╭─ Raw data

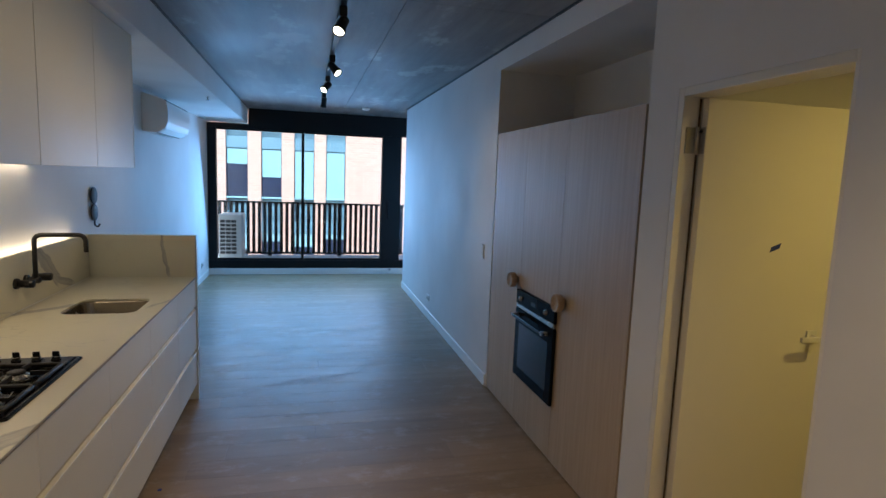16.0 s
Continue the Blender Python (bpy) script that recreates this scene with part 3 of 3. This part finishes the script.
def burner(x, y, r):
    z = CZ + 0.007
    part("burner_well", turned(bmesh.new(), (x, y, z), (0, 0, 1), [(0, r * 2.0), (0.004, r * 1.9), (0.004, r * 1.4), (0.002, r * 1.25), (0.002, 0)], 36), BLACKENAMEL, hob)
    b = part("burner_base", turned(bmesh.new(), (x, y, z), (0, 0, 1), [(0.003, r * 1.36), (0.006, r * 1.34), (0.016, r * 0.90), (0.017, r * 0.84), (0.017, 0)], 18, False), CROWN, hob, "polished steel burner crown")
    for k in range(8):
        a = k * math.tau / 8
        c, s = math.cos(a), math.sin(a)
        part("flame_port", sweep(bmesh.new(), [(x + c * r * 1.32, y + s * r * 1.32, z + 0.0066), (x + c * r * 0.96, y + s * r * 0.96, z + 0.0148)], 0.0006, 4), BLACKENAMEL, b)
    part("burner_cap", turned(bmesh.new(), (x, y, z + 0.017), (0, 0, 1), [(0, r * 0.80), (0.005, r * 0.80), (0.008, r * 0.75), (0.009, r * 0.45), (0.009, 0)], 36), CASTIRON, hob)
    part("igniter", turned(bmesh.new(), (x - r * 1.36, y - r * 0.4, z), (0, 0, 1), [(0, 0.003), (0.011, 0.0025), (0.012, 0)], 8), CROWN, hob)

burner(0.226, 0.615, 0.033)
burner(0.214, 0.850, 0.034)
burner(0.442, 0.847, 0.034)
# wok burner: outer crown, open ring, inner cap
wx, wy, wz = 0.442, 0.610, CZ + 0.007
part("burner_well", turned(bmesh.new(), (wx, wy, wz), (0, 0, 1), [(0, 0.088), (0.003, 0.086), (0.003, 0.0)], 40), BLACKENAMEL, hob)
part("wok_crown", turned(bmesh.new(), (wx, wy, wz), (0, 0, 1), [(0.003, 0.084), (0.006, 0.083), (0.018, 0.059), (0.018, 0.052), (0.012, 0.050)], 20, False), CROWN, hob, "polished steel wok burner crown")
part("wok_cap", turned(bmesh.new(), (wx, wy, wz), (0, 0, 1), [(0.017, 0.058), (0.030, 0.057), (0.034, 0.053), (0.033, 0.046), (0.020, 0.044)], 44), CASTIRON, hob)
part("brass_ring", turned(bmesh.new(), (wx, wy, wz), (0, 0, 1), [(0.012, 0.044), (0.028, 0.042), (0.029, 0.024), (0.020, 0.018), (0.020, 0.0)], 40), BRASS, hob, "pale brass flame spreader")
for k in range(3):
    a = radians(30 + 120 * k)
    part("slot", sweep(bmesh.new(), [(wx + 0.032 * math.cos(a + d), wy + 0.032 * math.sin(a + d), wz + 0.0275) for d in (-0.35, -0.17, 0, 0.17, 0.35)], 0.004, 6), BLACKENAMEL, hob)
part("inner_cap", turned(bmesh.new(), (wx, wy, wz), (0, 0, 1), [(0.018, 0.017), (0.032, 0.0165), (0.035, 0.014), (0.036, 0)], 28), CASTIRON, hob)
for k in range(8):
    a = k * math.tau / 8 + 0.2
    c, s = math.cos(a), math.sin(a)
    part("flame_port", sweep(bmesh.new(), [(wx + c * 0.0825, wy + s * 0.0825, wz + 0.0065), (wx + c * 0.0600, wy + s * 0.0600, wz + 0.0178)], 0.0009, 4), BLACKENAMEL, hob)

def rod(bm, a, b, w=0.008, h=0.009):
    """A cast bar with a slightly narrower top between two points of one height."""
    a, b = Vector(a), Vector(b)
    way = (b - a).normalized()
    side = Vector((-way.y, way.x, 0))
    prof = [(-w, -h), (w, -h), (w * 0.6, h), (-w * 0.6, h)]
    loft(bm, [[tuple(p + side * u + Vector((0, 0, v))) for u, v in prof] for p in (a, b)], True, True)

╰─

Quote all the lines above exactly as given. Do not include the pictures.

16.0 s
Continue the Blender Python (bpy) script that recreates this scene with part 3 of 3. This part finishes the script.
def burner(x, y, r):
    z = CZ + 0.007
    part("burner_well", turned(bmesh.new(), (x, y, z), (0, 0, 1), [(0, r * 2.0), (0.004, r * 1.9), (0.004, r * 1.4), (0.002, r * 1.25), (0.002, 0)], 36), BLACKENAMEL, hob)
    b = part("burner_base", turned(bmesh.new(), (x, y, z), (0, 0, 1), [(0.003, r * 1.36), (0.006, r * 1.34), (0.016, r * 0.90), (0.017, r * 0.84), (0.017, 0)], 18, False), CROWN, hob, "polished steel burner crown")
    for k in range(8):
        a = k * math.tau / 8
        c, s = math.cos(a), math.sin(a)
        part("flame_port", sweep(bmesh.new(), [(x + c * r * 1.32, y + s * r * 1.32, z + 0.0066), (x + c * r * 0.96, y + s * r * 0.96, z + 0.0148)], 0.0006, 4), BLACKENAMEL, b)
    part("burner_cap", turned(bmesh.new(), (x, y, z + 0.017), (0, 0, 1), [(0, r * 0.80), (0.005, r * 0.80), (0.008, r * 0.75), (0.009, r * 0.45), (0.009, 0)], 36), CASTIRON, hob)
    part("igniter", turned(bmesh.new(), (x - r * 1.36, y - r * 0.4, z), (0, 0, 1), [(0, 0.003), (0.011, 0.0025), (0.012, 0)], 8), CROWN, hob)

burner(0.226, 0.615, 0.033)
burner(0.214, 0.850, 0.034)
burner(0.442, 0.847, 0.034)
# wok burner: outer crown, open ring, inner cap
wx, wy, wz = 0.442, 0.610, CZ + 0.007
part("burner_well", turned(bmesh.new(), (wx, wy, wz), (0, 0, 1), [(0, 0.088), (0.003, 0.086), (0.003, 0.0)], 40), BLACKENAMEL, hob)
part("wok_crown", turned(bmesh.new(), (wx, wy, wz), (0, 0, 1), [(0.003, 0.084), (0.006, 0.083), (0.018, 0.059), (0.018, 0.052), (0.012, 0.050)], 20, False), CROWN, hob, "polished steel wok burner crown")
part("wok_cap", turned(bmesh.new(), (wx, wy, wz), (0, 0, 1), [(0.017, 0.058), (0.030, 0.057), (0.034, 0.053), (0.033, 0.046), (0.020, 0.044)], 44), CASTIRON, hob)
part("brass_ring", turned(bmesh.new(), (wx, wy, wz), (0, 0, 1), [(0.012, 0.044), (0.028, 0.042), (0.029, 0.024), (0.020, 0.018), (0.020, 0.0)], 40), BRASS, hob, "pale brass flame spreader")
for k in range(3):
    a = radians(30 + 120 * k)
    part("slot", sweep(bmesh.new(), [(wx + 0.032 * math.cos(a + d), wy + 0.032 * math.sin(a + d), wz + 0.0275) for d in (-0.35, -0.17, 0, 0.17, 0.35)], 0.004, 6), BLACKENAMEL, hob)
part("inner_cap", turned(bmesh.new(), (wx, wy, wz), (0, 0, 1), [(0.018, 0.017), (0.032, 0.0165), (0.035, 0.014), (0.036, 0)], 28), CASTIRON, hob)
for k in range(8):
    a = k * math.tau / 8 + 0.2
    c, s = math.cos(a), math.sin(a)
    part("flame_port", sweep(bmesh.new(), [(wx + c * 0.0825, wy + s * 0.0825, wz + 0.0065), (wx + c * 0.0600, wy + s * 0.0600, wz + 0.0178)], 0.0009, 4), BLACKENAMEL, hob)

def rod(bm, a, b, w=0.008, h=0.009):
    """A cast bar with a slightly narrower top between two points of one height."""
    a, b = Vector(a), Vector(b)
    way = (b - a).normalized()
    side = Vector((-way.y, way.x, 0))
    prof = [(-w, -h), (w, -h), (w * 0.6, h), (-w * 0.6, h)]
    loft(bm, [[tuple(p + side * u + Vector((0, 0, v))) for u, v in prof] for p in (a, b)], True, True)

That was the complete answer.